Why forwarded messages on ethics and morality fail to improve us?

The flood of forwarded messages on ethics and morality, often containing quotes attributed to great people, poets, philosophers, religious figures are reaching us daily through social media. However, this raises a critical question about their success (effectiveness) in improving our behavior morally and ethically. While reading these messages receive a lot of time daily, their impact on transforming our society remains surprisingly limited. In this reflection, let’s see why these forwarded messages fail to instigate significant change in us.
1. Lack of Curiosity and Processing: Forwarded messages, especially those on ethics and morality, often go unread or are skimmed through without much thought. The primary reason for this lack of engagement is our failure to approach these messages with curiosity. The human mind, when uninterested, tends to dismiss information without processing it. To enhance the impact of these messages, a mindset of curiosity is necessary that encourages people to examine deeper into the information provided in forward messages.
The disconnect arises when we read these messages without relating them to our ‘personal’ queries or experiences. Without connecting the wisdom in the social media posts/messages with their internal issues, profound understanding and appreciation of the messages is not possible. For a significant change, individuals must be prompted to think how these ethical teachings align with their own lives.
2. Externalization of Responsibility: A common tendency while reading these messages is to externalize their relevance by thinking, “Others should understand this.” This externalization of responsibility hinders personal growth and transformation. Instead, individuals should internalize the message, reflecting on how they can implement these teachings in their own lives, rather than shifting the burden of understanding onto others.

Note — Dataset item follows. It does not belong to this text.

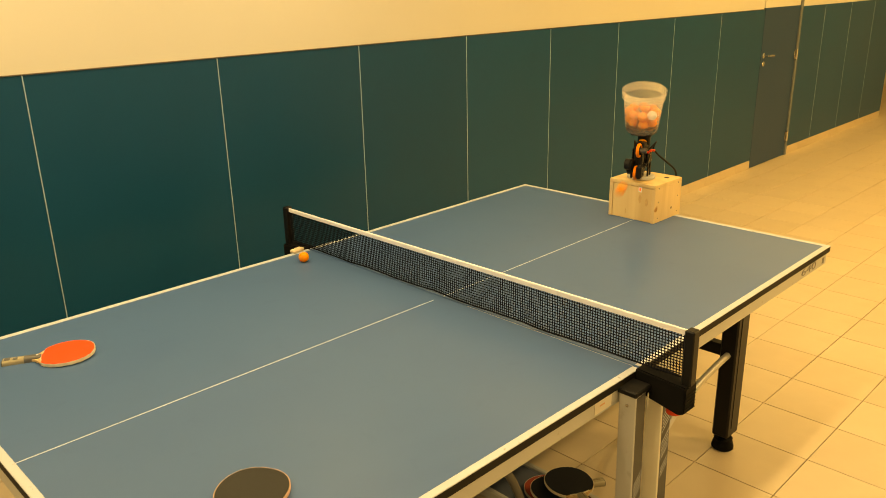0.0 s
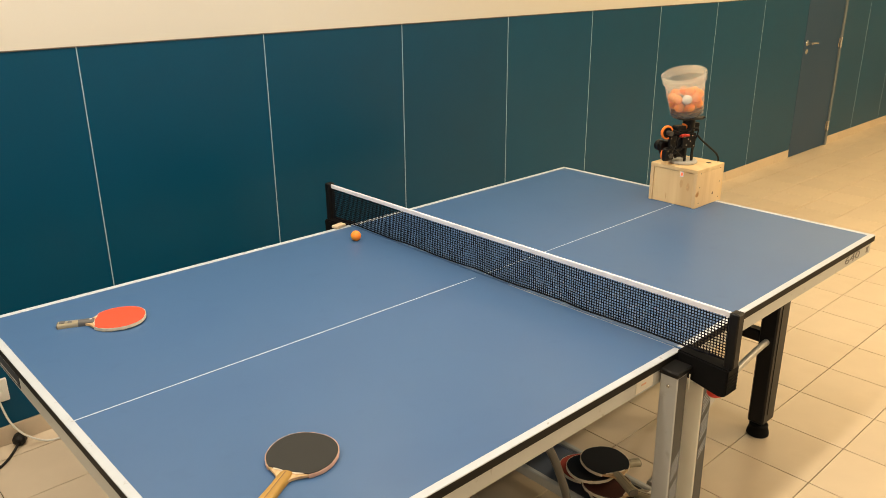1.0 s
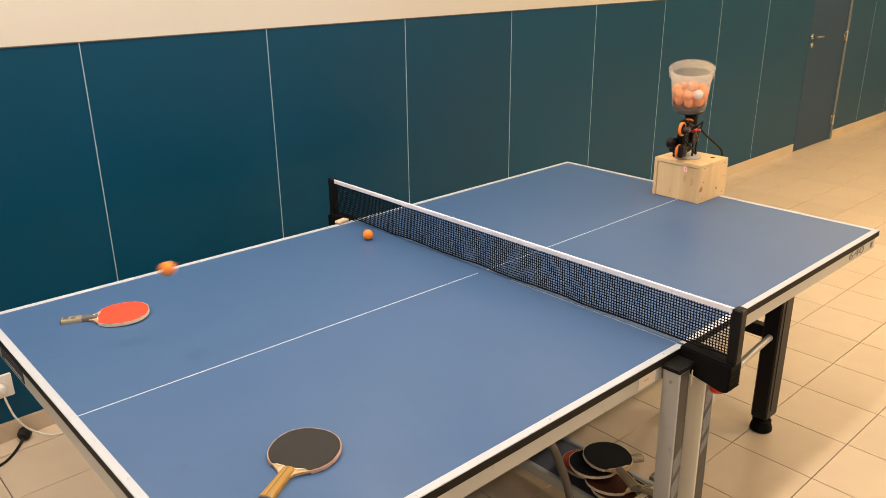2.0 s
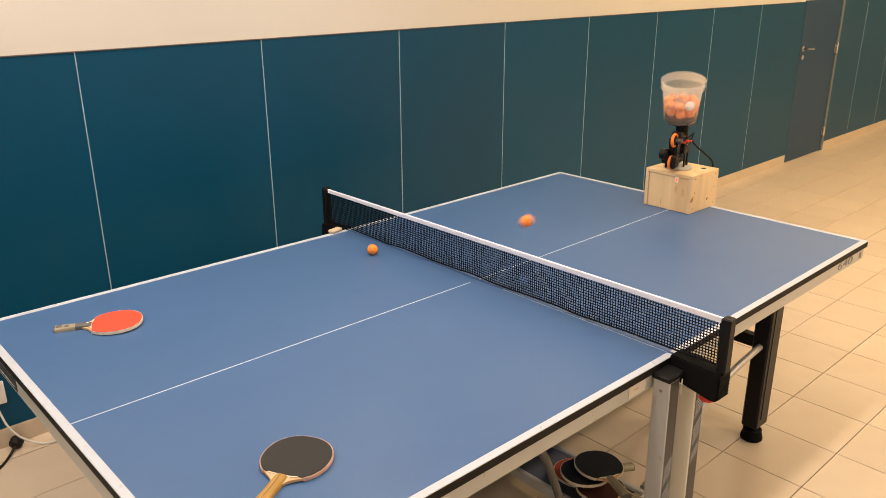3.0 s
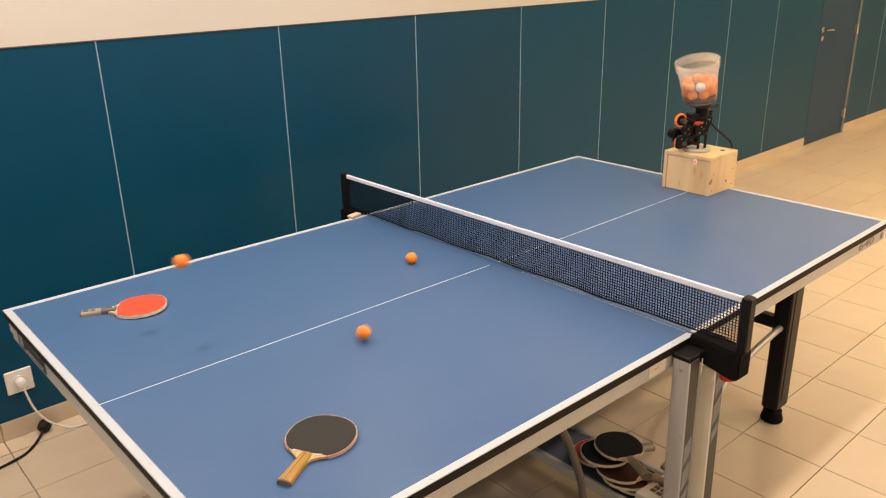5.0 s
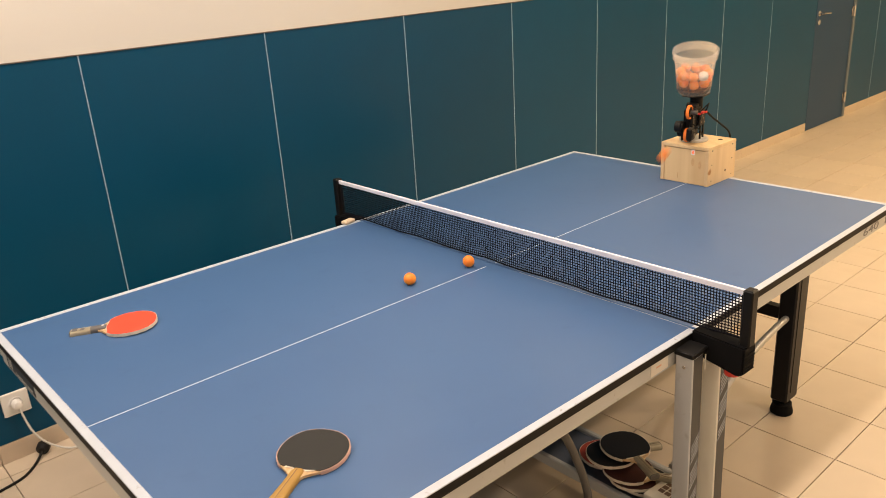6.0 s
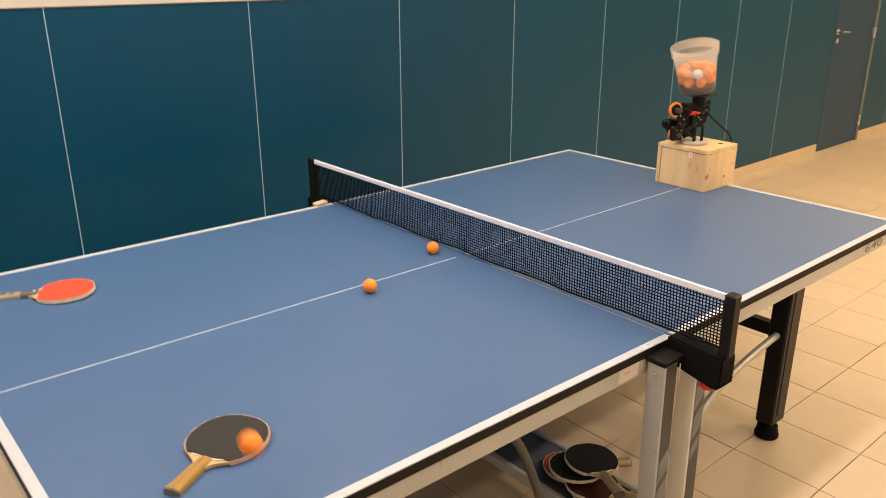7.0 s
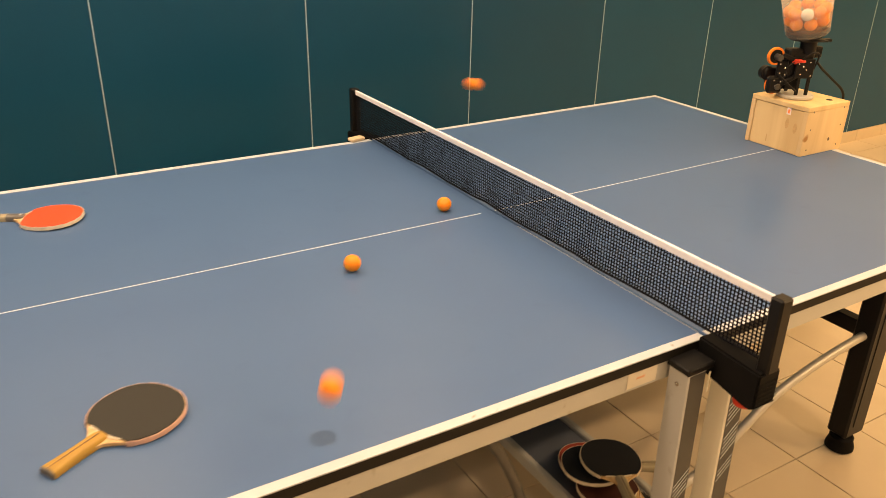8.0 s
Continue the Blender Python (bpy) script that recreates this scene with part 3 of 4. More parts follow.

3. Justification of Actions: Often, when facing ethical and preaching related messages, individuals compare the message with actions of others rather themselves. Thus it becomes a tool for self-justification rather than a mechanism for personal improvement. Shifting the focus from others to oneself can break this cycle, encouraging individuals to embrace self-reflection and acknowledge areas for personal development.
4. Timing and Psychological Preparedness: The human psyche and biological self undergo a continuous process of adaptation and adjustment. Reading forwarded messages on ethics and morality might not be as impactful if received without prior psychological preparation. The timing of such messages is crucial. To maximize their influence, individuals should be open to education, training, or counseling, ensuring that they are receptive to ethical teachings in a state of psychological readiness.
5. Integration into Subconscious Programming: For ethical and moral messages to have a lasting impact, they need to penetrate the subconscious and become integral parts of our programming. However, the constant flood of information and the ongoing adjustment of previously received irrelevant messages, videos, or images pose a challenge. Encouraging repetition, reflection, and practical application of ethical teachings can facilitate their integration into the subconscious, making them more likely to shape behavior.